• To do:
Pick out every line that holds the string "Continue" and copy it.

──────── Records for the task ────────

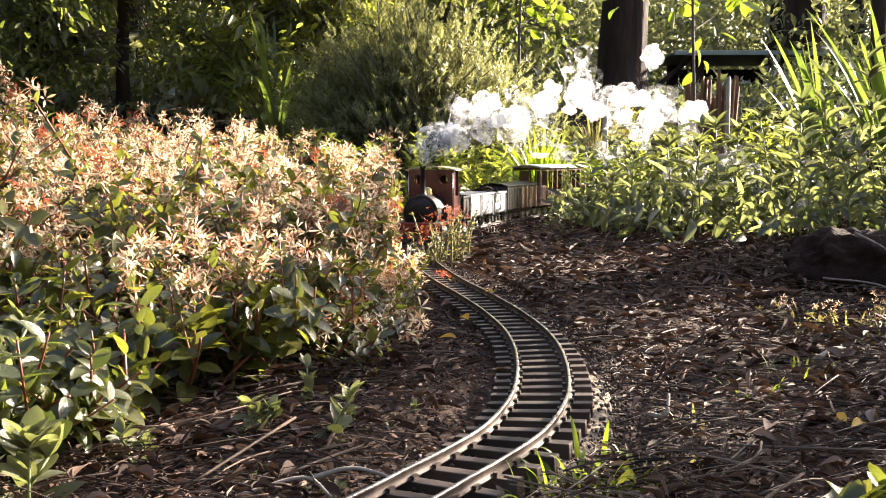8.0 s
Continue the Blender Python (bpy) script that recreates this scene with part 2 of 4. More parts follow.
def leaf_shape(width=0.5, fold=0.12, droop=0.15, rows=4, tip=1.0, twist=0.0, stalk=0.06):
    """A leaf of length 1 along y, folded at its midrib and drooping at the tip."""
    v, f = [(0, 0, 0)], []
    for i in range(1, rows):
        u = i / rows
        w = width * 0.5 * (math.sin(math.pi * u ** 0.9) ** (0.62 if tip < 1 else 0.8)) * (1 - 0.25 * u * tip)
        y, z = stalk + (1 - stalk) * u, -droop * u * u
        a = twist * u
        for sgn in (-1, 0, 1):
            v.append((sgn * w * math.cos(a), y, z + (abs(sgn) * fold * w * 2) + sgn * w * math.sin(a)))
    v.append((0, 1, -droop))
    last = len(v) - 1
    f += [(0, 2, 1), (0, 3, 2)]
    for i in range(rows - 2):
        a, b = 1 + 3 * i, 4 + 3 * i
        f += [(a, a + 1, b + 1, b), (a + 1, a + 2, b + 2, b + 1)]
    a = 1 + 3 * (rows - 2)
    f += [(a, a + 1, last), (a + 1, a + 2, last)]
    return np.array(v, float), f


def tube_arrays(points, radii, sides=5):
    """Rings round a line of points."""
    p = np.asarray(points, float)
    d = unit(np.gradient(p, axis=0))
    ref = np.array((0.31, 0.87, 0.39))
    x = unit(np.cross(d, ref))
    y = np.cross(d, x)
    a = np.arange(sides) * 2 * np.pi / sides
    r = np.broadcast_to(np.asarray(radii, float), (len(p),))
    ring = p[:, None] + r[:, None, None] * (np.cos(a)[None, :, None] * x[:, None] + np.sin(a)[None, :, None] * y[:, None])
    v = ring.reshape(-1, 3)
    f = []
    for i in range(len(p) - 1):
        for k in range(sides):
            f.append((i * sides + k, i * sides + (k + 1) % sides, (i + 1) * sides + (k + 1) % sides, (i + 1) * sides + k))
    f.append(tuple(range(sides))[::-1])
    f.append(tuple((len(p) - 1) * sides + k for k in range(sides)))
    return v, f


def tubes(name, lines, sides=5):
    """One mesh of many tubes; lines: (points, radii)."""
    vs, fs, ts, base = [], [], [], 0
    for pts, rad in lines:
        v, f = tube_arrays(pts, rad, sides)
        vs.append(v)
        fs.append(np.concatenate([np.array(q) for q in f]) + base)
        ts.append([len(q) for q in f])
        base += len(v)
    return array_mesh(name, np.concatenate(vs), np.concatenate(fs), np.concatenate(ts))


def bm_box(bm, x0, x1, y0, y1, z0, z1, bevel=0.0):
    r = bmesh.ops.create_cube(bm, size=1.0)["verts"]
    bmesh.ops.scale(bm, vec=(x1 - x0, y1 - y0, z1 - z0), verts=r)
    bmesh.ops.translate(bm, vec=((x0 + x1) / 2, (y0 + y1) / 2, (z0 + z1) / 2), verts=r)
    if bevel:
        es = list({e for v in r for e in v.link_edges})
        bmesh.ops.bevel(bm, geom=es, offset=bevel, segments=2, affect="EDGES", profile=0.6)


def box(x0, x1, y0, y1, z0, z1, bevel=0.0):
    bm = bmesh.new()
    bm_box(bm, x0, x1, y0, y1, z0, z1, bevel)
    return bm


def lathe(profile, axis="z", at=(0, 0, 0), sides=24):
    """Turned shape from (radius, height) pairs round an axis through at."""
    bm = bmesh.new()
    rings = []
    for r, h in profile:
        ring = []
        for k in range(sides):
            a = 2 * math.pi * k / sides
            c, s = r * math.cos(a), r * math.sin(a)
            co = {"z": (c, s, h), "x": (h, c, s), "y": (c, h, s)}[axis]
            ring.append(bm.verts.new(Vector(co) + Vector(at)))
        rings.append(ring)
    for a, b in zip(rings, rings[1:]):
        for k in range(sides):
            bm.faces.new((a[k], a[(k + 1) % sides], b[(k + 1) % sides], b[k]))
    bm.faces.new(rings[0][::-1])
    bm.faces.new(rings[-1])
    bmesh.ops.recalc_face_normals(bm, faces=bm.faces)
    return bm


def spline(points, n=12):
    p = np.asarray(points, float)
    q = np.vstack([2 * p[0] - p[1], p, 2 * p[-1] - p[-2]])
    out = []
    for i in range(1, len(q) - 2):
        a, b, c, d = q[i - 1:i + 3]
        for t in np.linspace(0, 1, n, endpoint=False):
            out.append(0.5 * (2 * b + (c - a) * t + (2 * a - 5 * b + 4 * c - d) * t * t + (3 * b - a - 3 * c + d) * t ** 3))
    out.append(p[-1])
    return np.array(out)


# ---------------------------------------------------------------- the railway line
LINE = spline([(-0.28, 0.32), (-0.18, 0.36), (-0.12, 0.40), (-0.07, 0.45), (-0.033, 0.50), (-0.005, 0.543), (0.024, 0.587),
               (0.050, 0.633), (0.068, 0.68), (0.084, 0.74), (0.093, 0.80), (0.0985, 0.86), (0.1015, 0.937), (0.097, 1.033),
               (0.080, 1.15), (0.063, 1.234), (0.041, 1.33), (0.020, 1.41), (-0.002, 1.51), (-0.024, 1.63), (-0.047, 1.80),
               (-0.057, 1.99), (-0.047, 2.17), (-0.011, 2.337), (0.0355, 2.53), (0.11, 2.72), (0.1995, 2.916), (0.293, 3.12),
               (0.45, 3.40), (0.65, 3.62), (0.9, 3.80), (1.2, 3.9), (1.7, 3.95), (2.3, 3.9)], 16)
RUN = np.r_[0, np.cumsum(np.hypot(*np.diff(LINE, axis=0).T))]
GAUGE, SLEEPER_TOP, RAIL_TOP = 0.045, 0.0085, 0.0165


def on_line(s):
    """Place and heading (towards larger s) of the line's middle."""
    p = np.array([np.interp(s, RUN, LINE[:, k]) for k in (0, 1)])
    d = np.array([np.interp(s + 0.012, RUN, LINE[:, k]) - np.interp(s - 0.012, RUN, LINE[:, k]) for k in (0, 1)])
    return p, d / np.hypot(*d)


def cant(s):
    """How far the outer side of the near bend is raised, in degrees."""
    return float(np.interp(s, [0.0, 0.4, 0.65, 0.95], [4.6, 4.6, 3.0, 0.0]))


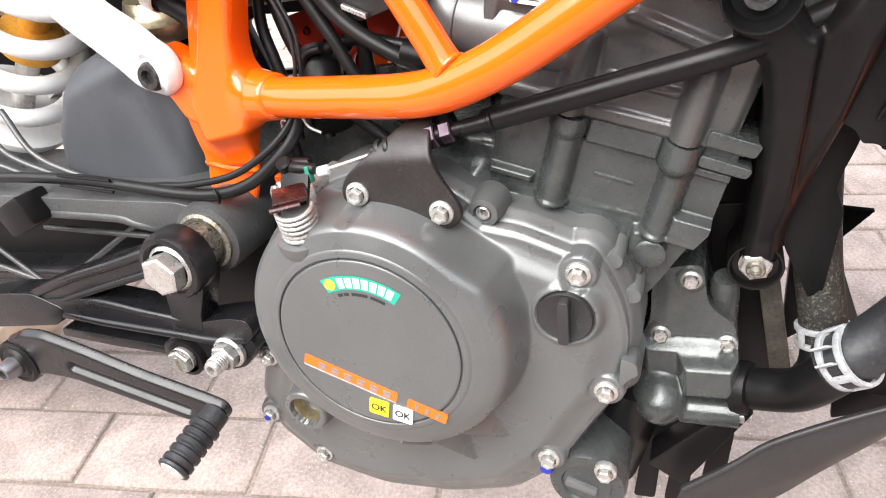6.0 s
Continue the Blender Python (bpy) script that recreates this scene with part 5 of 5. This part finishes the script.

────────

• Written response:
Continue the Blender Python (bpy) script that recreates this scene with part 2 of 4. More parts follow.
Continue the Blender Python (bpy) script that recreates this scene with part 5 of 5. This part finishes the script.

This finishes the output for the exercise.